↓

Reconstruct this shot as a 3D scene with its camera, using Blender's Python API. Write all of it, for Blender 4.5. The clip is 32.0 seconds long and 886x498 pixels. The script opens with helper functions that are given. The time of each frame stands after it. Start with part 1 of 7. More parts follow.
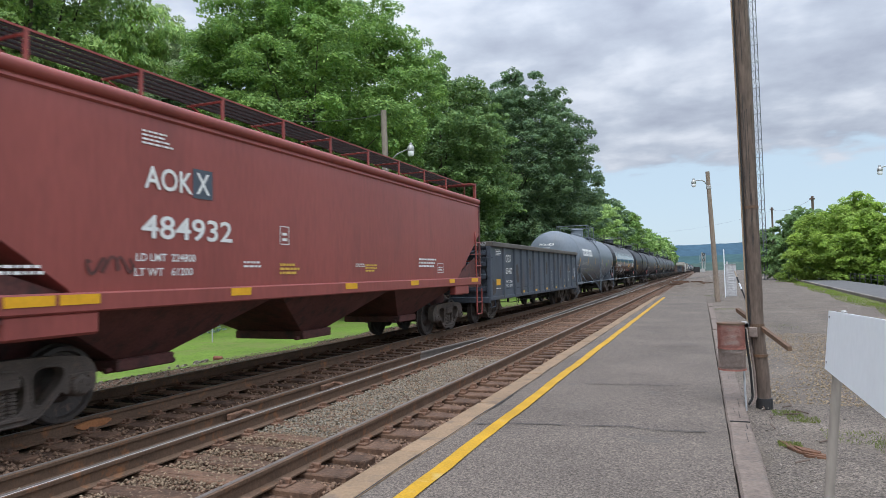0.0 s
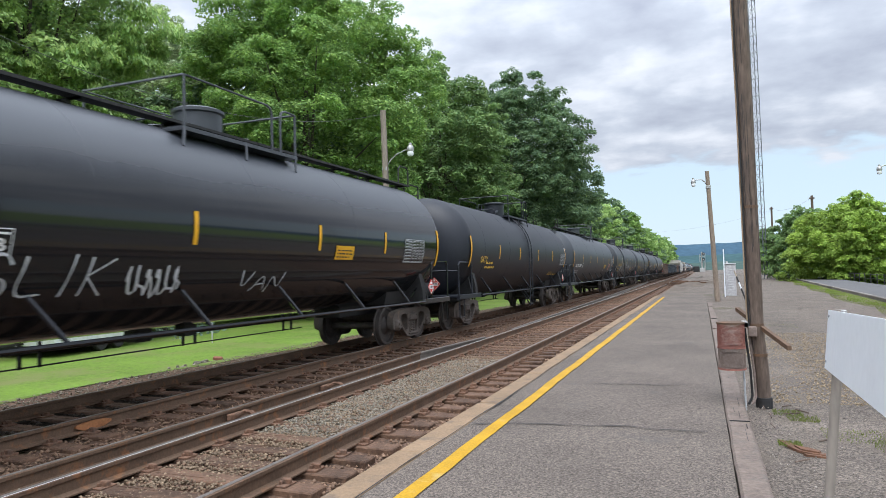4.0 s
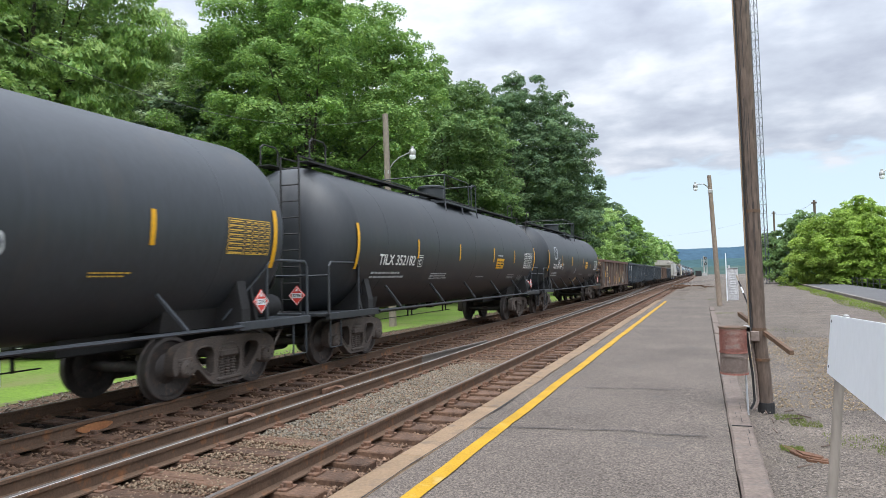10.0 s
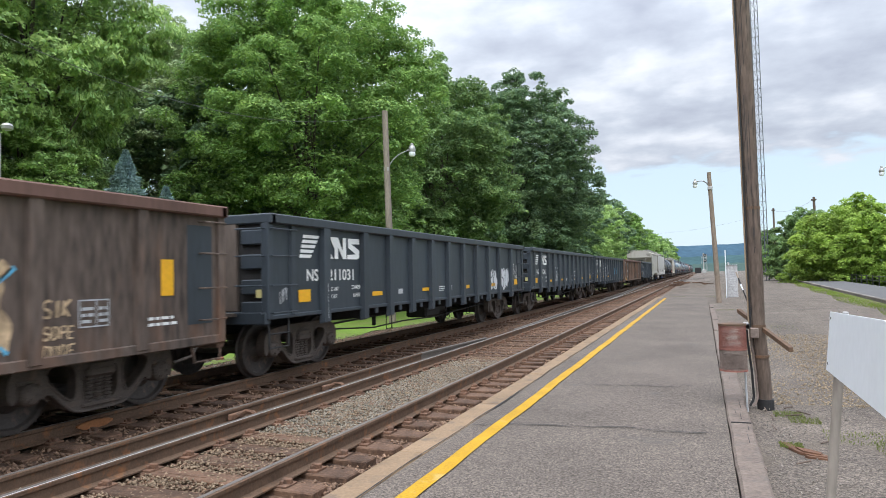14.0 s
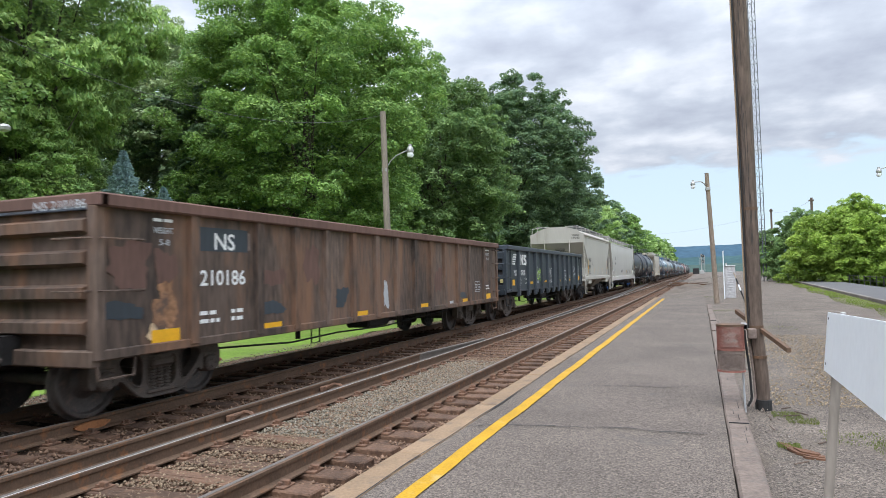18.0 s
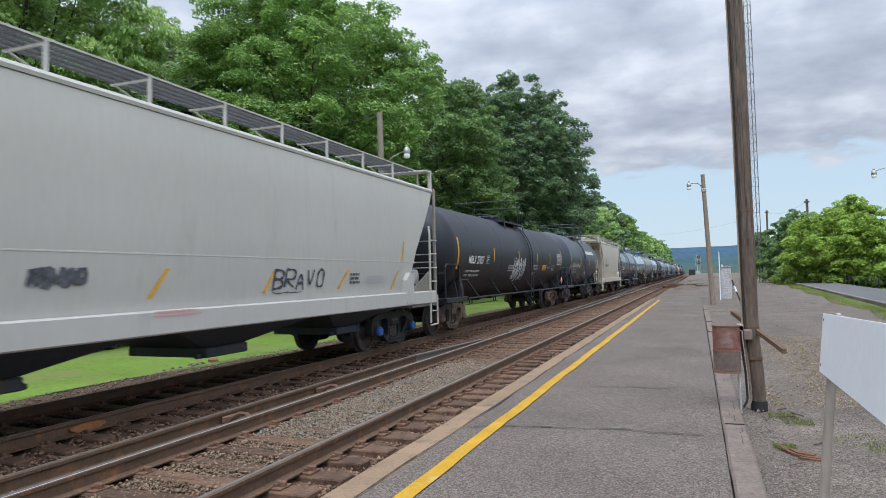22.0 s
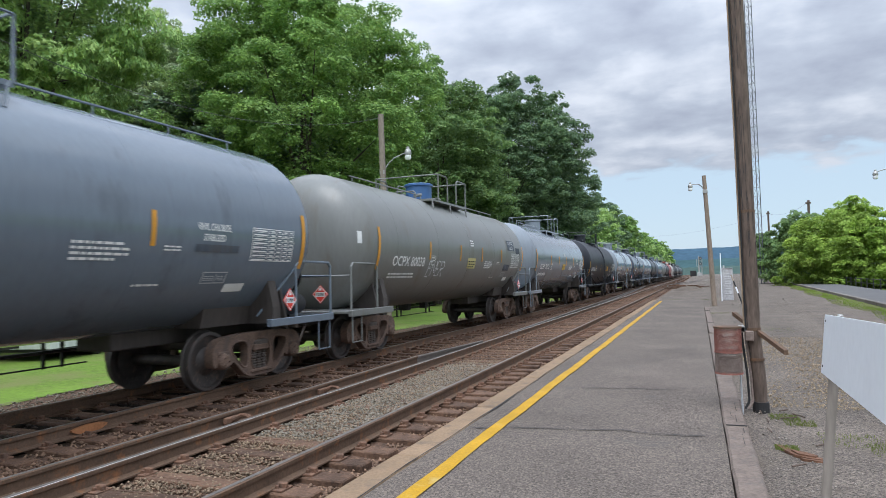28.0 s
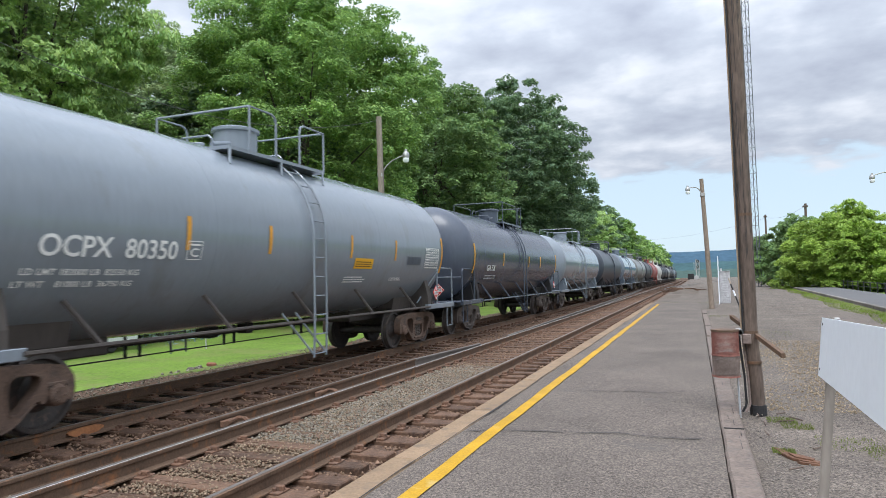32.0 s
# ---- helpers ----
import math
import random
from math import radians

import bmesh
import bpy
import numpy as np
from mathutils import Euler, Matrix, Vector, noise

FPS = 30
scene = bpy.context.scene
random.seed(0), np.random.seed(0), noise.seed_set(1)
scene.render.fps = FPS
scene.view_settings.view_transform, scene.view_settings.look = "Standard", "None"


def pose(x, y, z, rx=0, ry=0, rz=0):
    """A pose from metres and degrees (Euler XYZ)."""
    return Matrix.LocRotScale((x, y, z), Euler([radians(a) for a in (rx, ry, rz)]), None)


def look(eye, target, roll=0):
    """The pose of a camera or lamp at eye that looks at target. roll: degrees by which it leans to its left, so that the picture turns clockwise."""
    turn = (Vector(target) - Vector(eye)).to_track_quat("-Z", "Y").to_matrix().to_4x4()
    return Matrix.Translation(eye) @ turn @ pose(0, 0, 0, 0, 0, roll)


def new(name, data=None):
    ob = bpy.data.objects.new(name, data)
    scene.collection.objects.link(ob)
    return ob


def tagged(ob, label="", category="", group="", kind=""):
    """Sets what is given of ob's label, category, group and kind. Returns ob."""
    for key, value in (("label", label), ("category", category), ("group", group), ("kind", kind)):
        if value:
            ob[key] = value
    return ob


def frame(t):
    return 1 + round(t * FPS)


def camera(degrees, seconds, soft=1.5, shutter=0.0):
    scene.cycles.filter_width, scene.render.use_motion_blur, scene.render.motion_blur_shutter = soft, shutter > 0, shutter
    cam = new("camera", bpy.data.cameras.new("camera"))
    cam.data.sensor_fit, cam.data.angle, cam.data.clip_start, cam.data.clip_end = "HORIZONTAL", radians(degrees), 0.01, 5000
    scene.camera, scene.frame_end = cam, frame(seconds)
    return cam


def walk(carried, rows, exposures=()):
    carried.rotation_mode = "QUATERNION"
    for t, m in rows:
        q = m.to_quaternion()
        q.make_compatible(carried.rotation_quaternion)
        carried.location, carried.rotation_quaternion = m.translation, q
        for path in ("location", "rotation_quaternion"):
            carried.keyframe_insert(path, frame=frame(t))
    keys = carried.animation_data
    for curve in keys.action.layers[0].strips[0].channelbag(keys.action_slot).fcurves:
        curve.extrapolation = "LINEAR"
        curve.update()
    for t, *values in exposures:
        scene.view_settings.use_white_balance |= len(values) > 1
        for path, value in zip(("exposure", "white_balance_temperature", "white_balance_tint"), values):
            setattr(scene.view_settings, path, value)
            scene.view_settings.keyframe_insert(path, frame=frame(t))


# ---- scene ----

↑

Your instructions
From the line that contains "scene.render.fps = FPS" through the line that contains "what is given", reproduce every line exactly, both end lines included.

Exercise solution
scene.render.fps = FPS
scene.view_settings.view_transform, scene.view_settings.look = "Standard", "None"


def pose(x, y, z, rx=0, ry=0, rz=0):
    """A pose from metres and degrees (Euler XYZ)."""
    return Matrix.LocRotScale((x, y, z), Euler([radians(a) for a in (rx, ry, rz)]), None)


def look(eye, target, roll=0):
    """The pose of a camera or lamp at eye that looks at target. roll: degrees by which it leans to its left, so that the picture turns clockwise."""
    turn = (Vector(target) - Vector(eye)).to_track_quat("-Z", "Y").to_matrix().to_4x4()
    return Matrix.Translation(eye) @ turn @ pose(0, 0, 0, 0, 0, roll)


def new(name, data=None):
    ob = bpy.data.objects.new(name, data)
    scene.collection.objects.link(ob)
    return ob


def tagged(ob, label="", category="", group="", kind=""):
    """Sets what is given of ob's label, category, group and kind. Returns ob."""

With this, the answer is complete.